◆ PROBLEM REQUIREMENTS
What is to be printed is the span of lines starting at the one containing "What Blender Python" and ending at the one containing "import numpy as np", reproduced exactly with pictures left out.

Stored items
* START *
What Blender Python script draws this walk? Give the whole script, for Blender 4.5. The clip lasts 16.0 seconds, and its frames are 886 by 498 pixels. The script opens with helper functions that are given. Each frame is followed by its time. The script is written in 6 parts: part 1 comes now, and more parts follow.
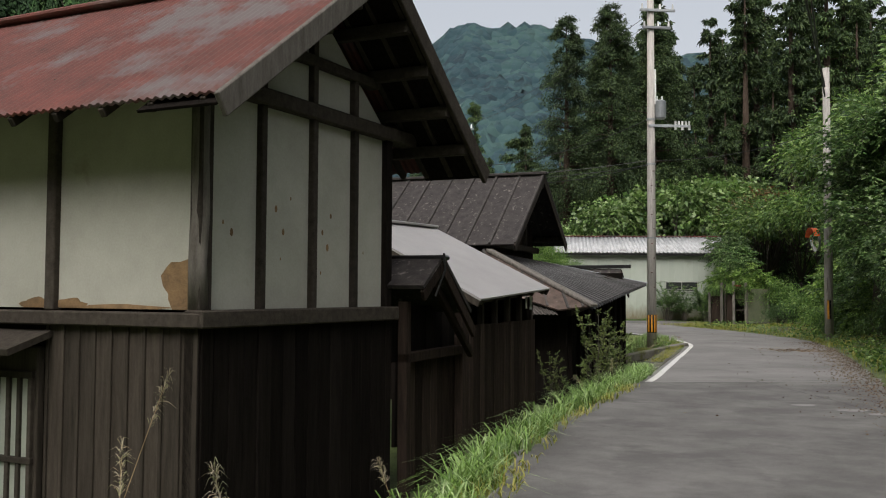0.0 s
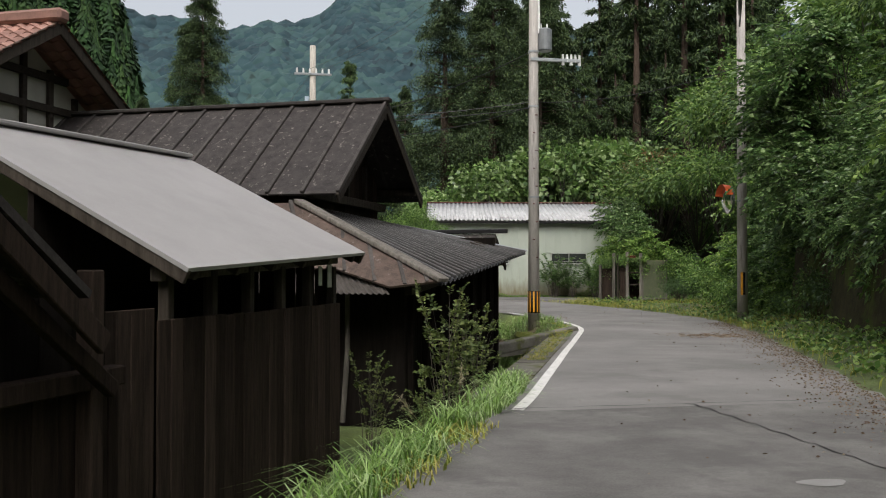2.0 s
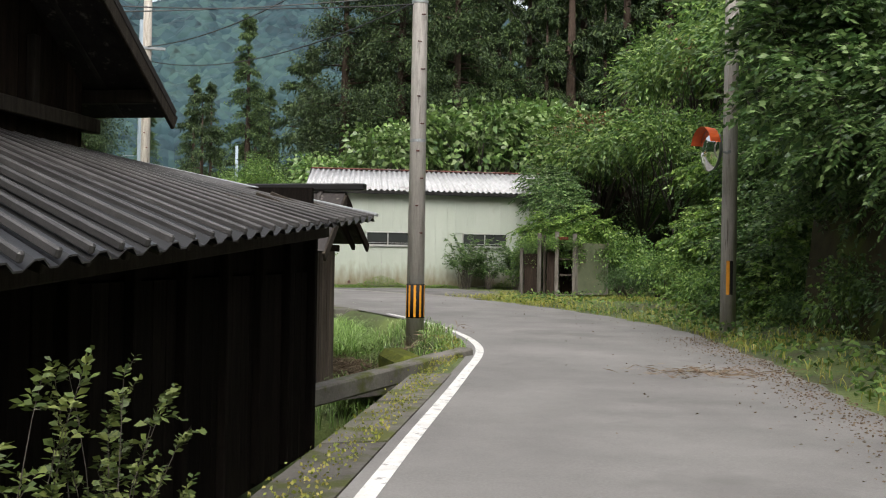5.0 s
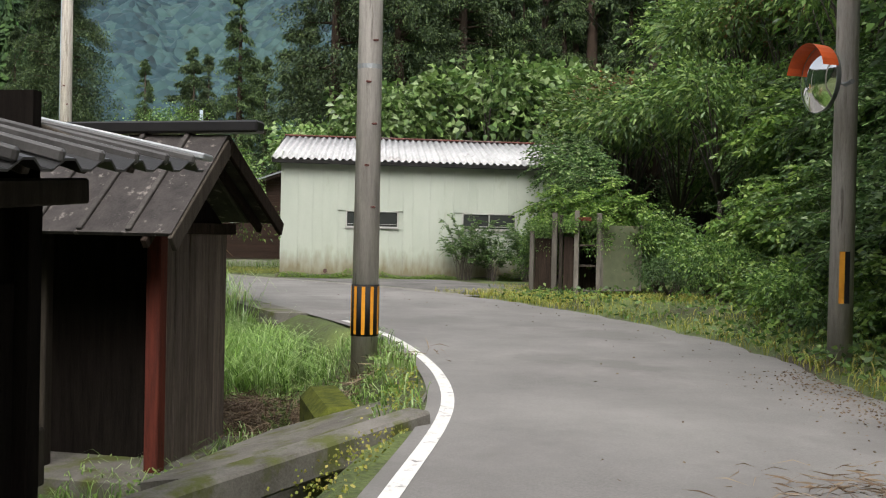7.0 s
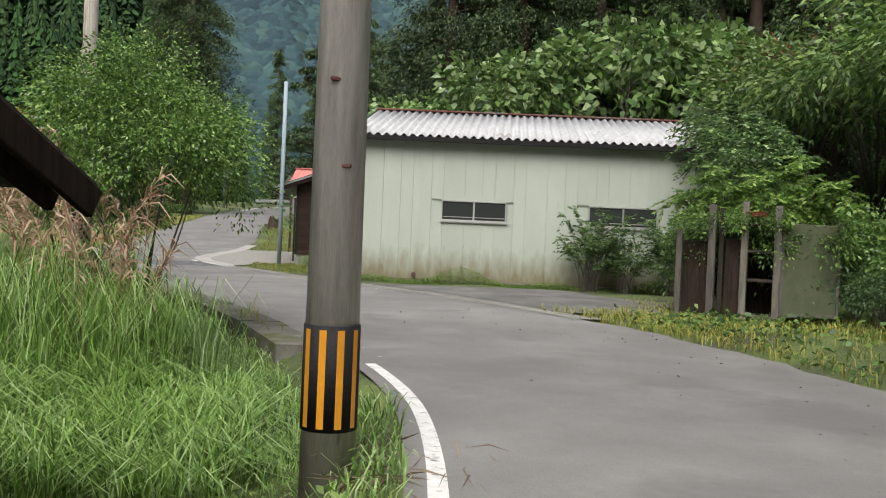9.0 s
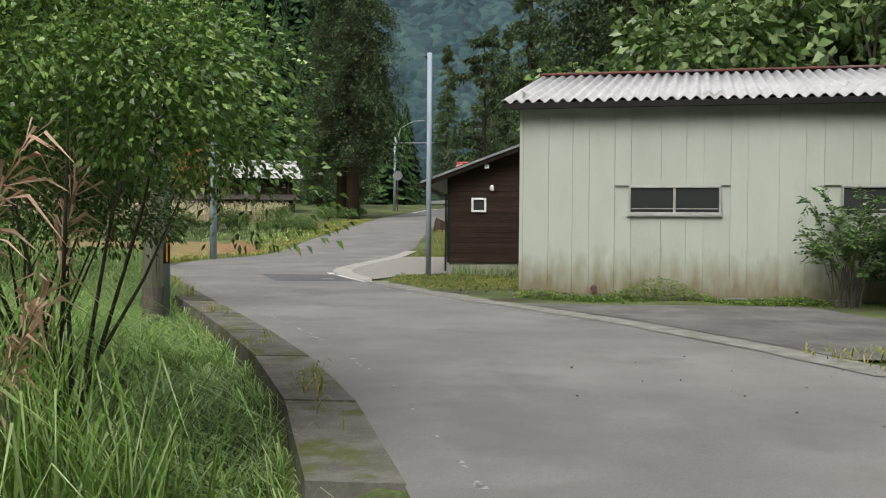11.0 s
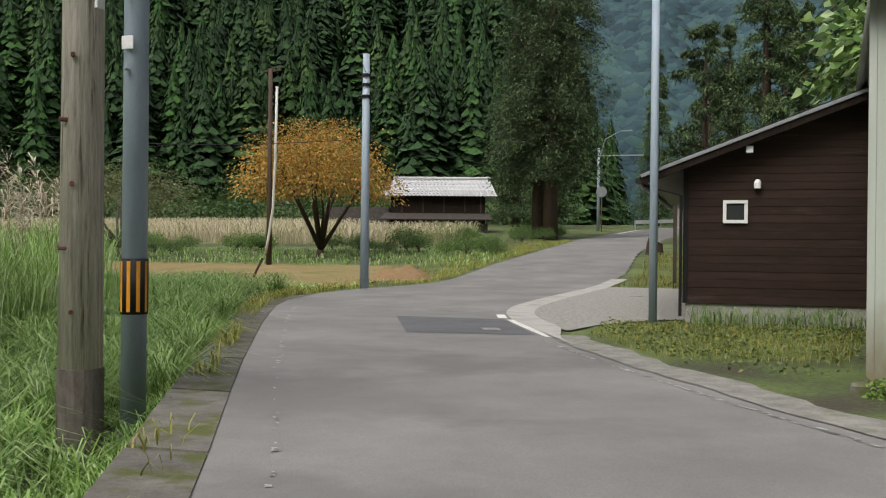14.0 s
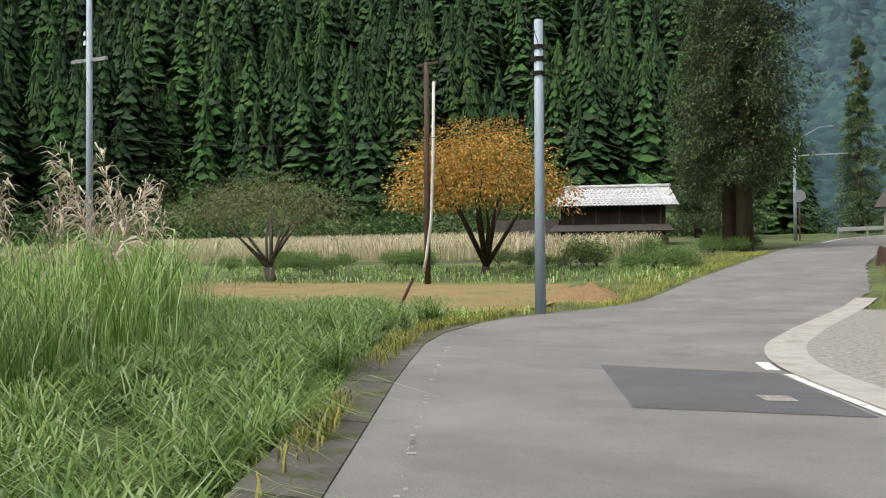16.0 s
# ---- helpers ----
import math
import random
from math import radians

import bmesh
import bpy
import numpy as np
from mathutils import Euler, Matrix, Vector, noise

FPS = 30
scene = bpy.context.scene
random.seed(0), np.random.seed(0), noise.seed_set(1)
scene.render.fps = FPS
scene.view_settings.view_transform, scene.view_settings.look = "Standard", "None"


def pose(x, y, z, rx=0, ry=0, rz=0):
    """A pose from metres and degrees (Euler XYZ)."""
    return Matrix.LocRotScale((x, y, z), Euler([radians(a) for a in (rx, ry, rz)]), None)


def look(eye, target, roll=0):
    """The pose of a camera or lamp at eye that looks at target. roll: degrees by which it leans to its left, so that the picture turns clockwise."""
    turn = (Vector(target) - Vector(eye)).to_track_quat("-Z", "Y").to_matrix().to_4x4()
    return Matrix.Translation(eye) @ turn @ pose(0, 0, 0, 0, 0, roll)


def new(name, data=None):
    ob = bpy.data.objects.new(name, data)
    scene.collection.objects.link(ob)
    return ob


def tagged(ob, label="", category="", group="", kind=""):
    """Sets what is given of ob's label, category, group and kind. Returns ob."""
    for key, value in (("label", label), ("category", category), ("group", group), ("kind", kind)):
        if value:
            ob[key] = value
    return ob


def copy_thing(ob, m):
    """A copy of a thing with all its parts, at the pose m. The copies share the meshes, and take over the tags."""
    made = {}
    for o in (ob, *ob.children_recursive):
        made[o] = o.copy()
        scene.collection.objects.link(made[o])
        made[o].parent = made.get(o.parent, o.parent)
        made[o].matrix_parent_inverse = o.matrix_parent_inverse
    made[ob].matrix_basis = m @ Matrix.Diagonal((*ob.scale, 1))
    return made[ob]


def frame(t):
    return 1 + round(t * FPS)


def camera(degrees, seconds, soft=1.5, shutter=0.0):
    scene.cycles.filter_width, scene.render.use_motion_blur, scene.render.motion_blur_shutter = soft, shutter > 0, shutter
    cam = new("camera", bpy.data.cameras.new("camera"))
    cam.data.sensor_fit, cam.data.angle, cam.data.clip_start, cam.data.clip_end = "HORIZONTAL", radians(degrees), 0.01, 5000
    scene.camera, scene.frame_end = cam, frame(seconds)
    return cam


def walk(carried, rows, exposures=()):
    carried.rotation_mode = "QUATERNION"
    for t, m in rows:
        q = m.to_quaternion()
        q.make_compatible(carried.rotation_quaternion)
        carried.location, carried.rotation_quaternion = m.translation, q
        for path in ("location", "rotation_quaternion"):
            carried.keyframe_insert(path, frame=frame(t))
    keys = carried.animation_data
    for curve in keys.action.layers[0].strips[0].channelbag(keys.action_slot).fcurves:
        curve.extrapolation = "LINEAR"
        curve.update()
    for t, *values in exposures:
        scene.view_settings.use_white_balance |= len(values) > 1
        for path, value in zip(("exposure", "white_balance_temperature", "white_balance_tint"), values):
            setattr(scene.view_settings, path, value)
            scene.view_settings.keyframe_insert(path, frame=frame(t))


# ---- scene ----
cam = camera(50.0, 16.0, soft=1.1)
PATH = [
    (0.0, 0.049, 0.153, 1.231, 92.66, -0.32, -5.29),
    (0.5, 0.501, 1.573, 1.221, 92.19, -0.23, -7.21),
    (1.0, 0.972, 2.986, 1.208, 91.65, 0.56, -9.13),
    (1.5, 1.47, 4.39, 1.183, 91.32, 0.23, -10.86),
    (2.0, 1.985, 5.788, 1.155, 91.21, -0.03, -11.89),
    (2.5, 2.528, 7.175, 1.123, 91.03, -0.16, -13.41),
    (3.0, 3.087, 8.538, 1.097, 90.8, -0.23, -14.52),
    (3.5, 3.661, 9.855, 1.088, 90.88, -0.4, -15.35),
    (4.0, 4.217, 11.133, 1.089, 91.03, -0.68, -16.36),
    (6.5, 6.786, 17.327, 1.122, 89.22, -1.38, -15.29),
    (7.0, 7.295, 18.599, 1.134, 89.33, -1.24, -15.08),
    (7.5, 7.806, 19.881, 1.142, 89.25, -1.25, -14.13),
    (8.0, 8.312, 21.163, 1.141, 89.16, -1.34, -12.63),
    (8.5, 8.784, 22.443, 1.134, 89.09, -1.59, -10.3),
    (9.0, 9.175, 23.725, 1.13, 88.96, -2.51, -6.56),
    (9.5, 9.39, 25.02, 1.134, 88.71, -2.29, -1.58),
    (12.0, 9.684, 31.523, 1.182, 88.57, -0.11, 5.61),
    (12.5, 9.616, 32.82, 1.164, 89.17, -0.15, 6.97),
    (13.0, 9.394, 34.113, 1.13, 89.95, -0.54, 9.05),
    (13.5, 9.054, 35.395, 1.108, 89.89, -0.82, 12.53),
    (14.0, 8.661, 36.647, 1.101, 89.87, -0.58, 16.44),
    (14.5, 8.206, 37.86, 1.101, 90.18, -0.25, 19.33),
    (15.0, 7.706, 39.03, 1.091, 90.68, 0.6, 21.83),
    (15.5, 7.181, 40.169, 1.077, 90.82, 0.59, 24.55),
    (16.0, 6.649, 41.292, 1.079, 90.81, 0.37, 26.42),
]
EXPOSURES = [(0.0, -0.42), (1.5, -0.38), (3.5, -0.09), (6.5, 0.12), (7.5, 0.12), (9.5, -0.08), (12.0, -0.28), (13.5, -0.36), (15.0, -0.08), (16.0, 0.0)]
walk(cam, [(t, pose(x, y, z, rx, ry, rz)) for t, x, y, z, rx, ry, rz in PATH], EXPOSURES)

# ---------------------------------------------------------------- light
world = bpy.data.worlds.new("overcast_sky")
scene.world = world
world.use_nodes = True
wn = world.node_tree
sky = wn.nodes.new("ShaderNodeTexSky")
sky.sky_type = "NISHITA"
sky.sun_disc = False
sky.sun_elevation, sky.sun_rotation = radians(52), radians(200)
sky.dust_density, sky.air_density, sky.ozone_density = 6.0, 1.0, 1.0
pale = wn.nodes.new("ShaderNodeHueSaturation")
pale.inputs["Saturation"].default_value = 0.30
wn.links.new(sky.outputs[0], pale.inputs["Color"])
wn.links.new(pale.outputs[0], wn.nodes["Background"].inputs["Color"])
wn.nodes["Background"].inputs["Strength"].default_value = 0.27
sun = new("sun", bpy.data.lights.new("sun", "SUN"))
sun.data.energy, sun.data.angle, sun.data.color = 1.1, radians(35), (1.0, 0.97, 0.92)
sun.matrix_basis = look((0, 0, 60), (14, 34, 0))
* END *
* START *
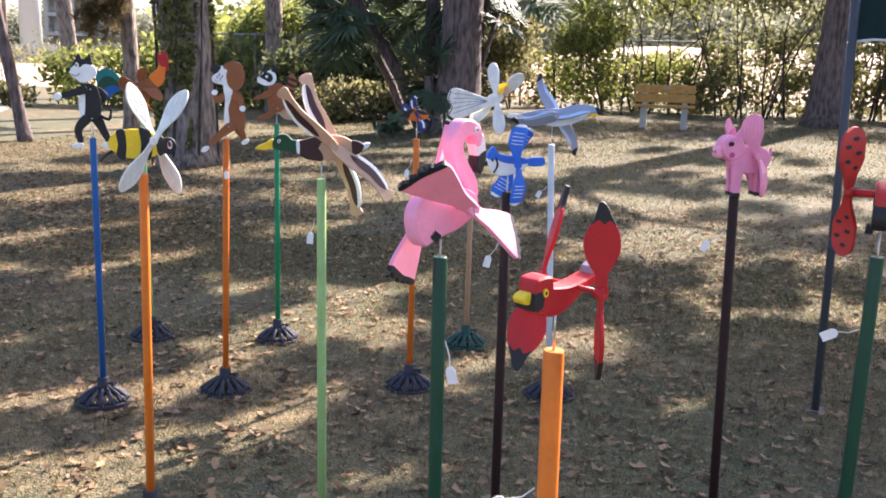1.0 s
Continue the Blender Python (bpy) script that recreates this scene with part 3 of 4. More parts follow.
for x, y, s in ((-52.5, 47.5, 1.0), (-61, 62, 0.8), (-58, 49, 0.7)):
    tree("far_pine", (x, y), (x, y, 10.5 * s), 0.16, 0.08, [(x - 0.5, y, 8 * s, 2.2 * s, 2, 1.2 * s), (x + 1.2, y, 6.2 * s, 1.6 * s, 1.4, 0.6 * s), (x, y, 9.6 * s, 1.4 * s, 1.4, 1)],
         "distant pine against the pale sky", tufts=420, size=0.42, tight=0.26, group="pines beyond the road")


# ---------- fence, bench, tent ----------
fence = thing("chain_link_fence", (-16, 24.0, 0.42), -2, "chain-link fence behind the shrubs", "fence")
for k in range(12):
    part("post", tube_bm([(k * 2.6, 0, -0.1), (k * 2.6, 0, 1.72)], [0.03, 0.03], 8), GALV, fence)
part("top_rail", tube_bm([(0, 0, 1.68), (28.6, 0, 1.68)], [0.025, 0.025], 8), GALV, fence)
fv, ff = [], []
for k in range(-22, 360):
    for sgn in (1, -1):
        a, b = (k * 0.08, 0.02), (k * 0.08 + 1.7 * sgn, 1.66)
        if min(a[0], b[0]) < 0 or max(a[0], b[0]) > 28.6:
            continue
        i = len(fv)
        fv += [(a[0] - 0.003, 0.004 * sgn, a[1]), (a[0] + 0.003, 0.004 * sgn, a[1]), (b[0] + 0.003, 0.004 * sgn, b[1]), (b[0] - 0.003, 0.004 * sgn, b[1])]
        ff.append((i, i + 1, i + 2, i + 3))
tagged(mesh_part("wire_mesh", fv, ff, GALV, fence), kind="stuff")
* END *
◆ CORRECT RESPONSE
What Blender Python script draws this walk? Give the whole script, for Blender 4.5. The clip lasts 16.0 seconds, and its frames are 886 by 498 pixels. The script opens with helper functions that are given. Each frame is followed by its time. The script is written in 6 parts: part 1 comes now, and more parts follow.
0.0 s
2.0 s
5.0 s
7.0 s
9.0 s
11.0 s
14.0 s
16.0 s
# ---- helpers ----
import math
import random
from math import radians

import bmesh
import bpy
import numpy as np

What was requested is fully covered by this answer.